Le Danemark s’apprête lui aussi à signer un tel accord avec Kigali.

Un enjeu économique et stratégique

Pour la journaliste britannique, l’accueil des réfugiés dans le pays pourtant le plus surpeuplé du continent africain ne représente pas seulement un apport financier pour Kigali (140 millions d’euros, comme premier versement), mais fait aussi partie d’une opération de charme du chef d’Etat du Rwanda.

“Il est prêt à aider les Occidentaux à résoudre leurs problèmes, en leur présentant des solutions efficaces et peu couteuses”, estime-t-elle.

La participation de 5000 soldats rwandais à des opérations de maintien de la paix (Centrafrique) et contre le terrorisme islamique (Somalie, Mali, Mozambique) s’inscrit dans cette même logique. La même intention de séduire l’Occident se reflète dans le financement du club de foot d’Arsenal ou dans la protection des gorilles de montagne.

“Cette ‘histoire d’amour’ est, en grande partie, le résultat de la culpabilité compréhensible de l’Occident, incapable d’empêcher le génocide des Tutsis”, selon l’auteur du livre.

Malgré son régime dictatorial et l’assassinat de ses opposants, la moitié du budget au Rwanda est soutenu par l’aide occidentale.

Les Etats-Unis se montrent toutefois beaucoup plus critiques depuis la condamnation en 2021, à 25 ans de prison, de Paul Rusesabagina, qui a inspiré le film “Hôtel Rwanda”. Les délégués américains à la session du Conseil des droits de l’homme de l’ONU, le 25 janvier à Genève, ont ouvertement critiqué – avec d’autres- le non-respect des droits de l’homme au Rwanda.

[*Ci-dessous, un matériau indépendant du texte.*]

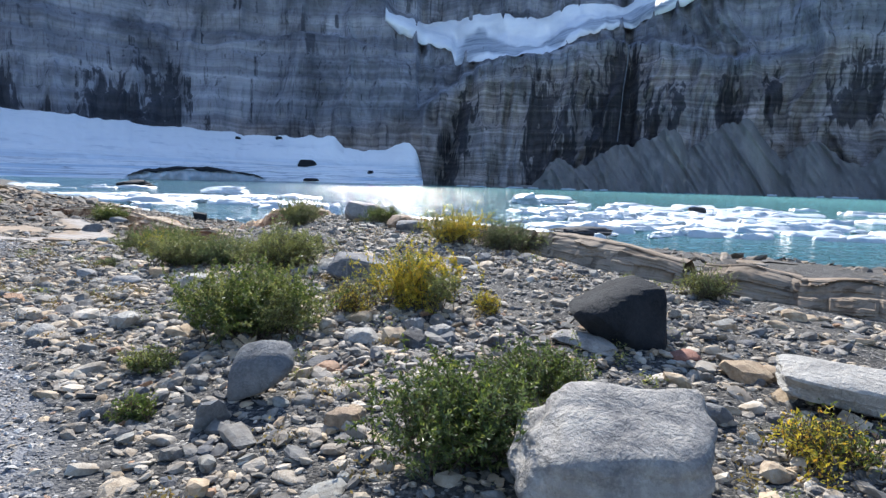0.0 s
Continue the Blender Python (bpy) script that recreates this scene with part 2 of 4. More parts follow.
def make_snow(dirty):
    m = Mat("old_snow" if dirty else "lake_ice", 0.6 if dirty else 0.4, spec=0.3)
    if dirty:
        n = m.noise(m.coords((0.02, 0.02, 0.09)), 1.0, 6, 0.6, 0.5)
        c = m.ramp(n, (0.28, (0.80, 0.82, 0.85)), (0.42, (0.92, 0.925, 0.935)), (0.7, (0.96, 0.96, 0.96)))
        lay = m.noise(m.coords((0.006, 0.006, 0.32)), 1.0, 4, 0.6, 0.3)
        sep = m.t.nodes.new("ShaderNodeSeparateXYZ")
        m.link(m.coords(), sep.inputs[0])
        lowband = m.ramp(m.math("DIVIDE", sep.outputs[2], 40.0), (0.12, 1.0), (0.42, 0.0))
        c = m.mix(m.math("MULTIPLY", lowband, m.ramp(lay, (0.42, 0.8), (0.5, 0.0))), c, (0.50, 0.62, 0.74))
        thin = m.noise(m.coords((0.012, 0.012, 0.5)), 1.0, 5, 0.6, 0.5)
        c = m.mix(m.math("MULTIPLY", lowband, m.ramp(thin, (0.455, 0.0), (0.475, 0.7), (0.49, 0.7), (0.51, 0.0))), c, (0.22, 0.25, 0.30))
        c = m.mix(m.ramp(m.noise(m.coords((0.03, 0.03, 0.2)), 1.0, 5, 0.7), (0.6, 0.0), (0.68, 0.45)), c, (0.45, 0.49, 0.56))
        m.colour(c)
        m.bump(m.noise(m.coords((0.06, 0.06, 0.12)), 1.0, 7, 0.62), 0.7, 2.5)
    else:
        n = m.noise(m.coords(), 0.5, 6, 0.65)
        c = m.ramp(n, (0.3, (0.34, 0.49, 0.57)), (0.46, (0.52, 0.58, 0.62)), (0.6, (0.61, 0.635, 0.655)))
        m.colour(c)
        m.b.inputs["Subsurface Weight"].default_value = 0.0
        m.bump(m.noise(m.coords(), 2.2, 7, 0.65), 0.7, 0.2)
    return m.m


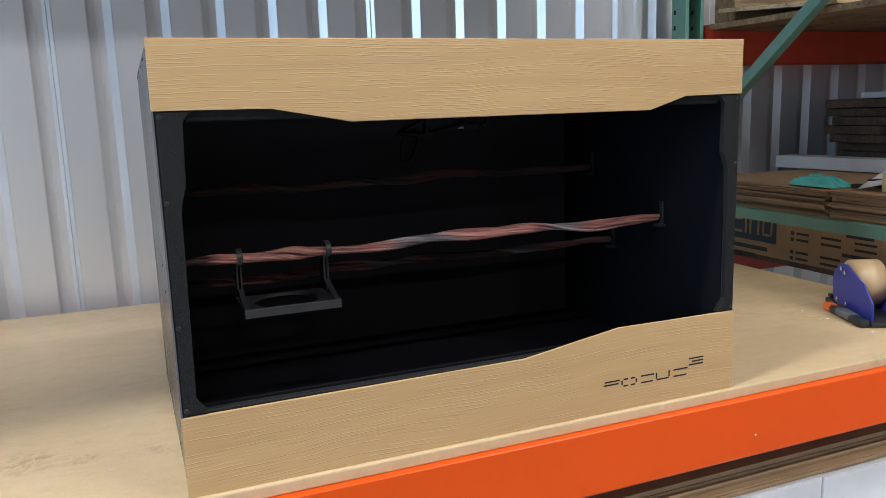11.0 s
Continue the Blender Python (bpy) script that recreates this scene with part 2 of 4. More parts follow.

Kagame n’a pas été invité au sommet sur le climat organisé par Biden en avril avec cinq présidents africains. “Malgré son régime dictatorial et l’assassinat de ses opposants, la moitié du budget au Rwanda est soutenu par l’aide occidentale” dénonce Wrong.

Elle déplore que “les organisations d’aide internationale qui vantent l’exemple du Rwanda en matière de développement accréditent l’idée qu’une dictature efficace peut être un modèle pour l’Afrique. Il y a pourtant une totale opacité sur les ressources venant de RDC”.

Le Rwanda serait-il le “proxy” de la France ?

“Même l’Afrique du Sud est en train de laisser le Rwanda lui ravir le rôle de leader en Afrique”, poursuit Wrong. Les relations entre les deux pays sont pourtant tendues depuis l’assassinat de l’ex-chef des services secrets du Rwanda Patrick Karegeya à Johannesburg en 2013 et les quatre tentatives d’assassinat à l’encontre du général Kayuma Nyamwasa (la journaliste consacre plusieurs chapitres de son livre à ces deux proches de Kagame tombés en disgrâce).

“Le déploiement de 2000 soldats rwandais au Mozambique depuis juillet 2021, sans consultation des pays de la SADC (Afrique australe), a aussi mécontenté Pretoria”, ajoute Liesl Louw, de l’Institut des études de sécurité, à Pretoria.

Les pays d’Afrique australe reprochent au Rwanda de se comporter en proxy de la France. Depuis l’intervention des Rwandais dans la province du Capo Delgado, où un énorme projet d’exploitation de gaz par Total était menacé par l’insurrection islamiste, Paris multiplie les accords financiers avec Kigali.

“C’est assez significatif qu’il n’y ait eu aucune rencontre à haut niveau entre le Mozambique, la SADC et le Rwanda pour coordonner leur stratégie”, poursuit Liesl Louw.

Même si Kagame, qui préside depuis 2016 la commission en charge des réformes au sein de l’Union africaine, se profile en leader de l’Afrique, son style autoritaire passe mal en Afrique australe.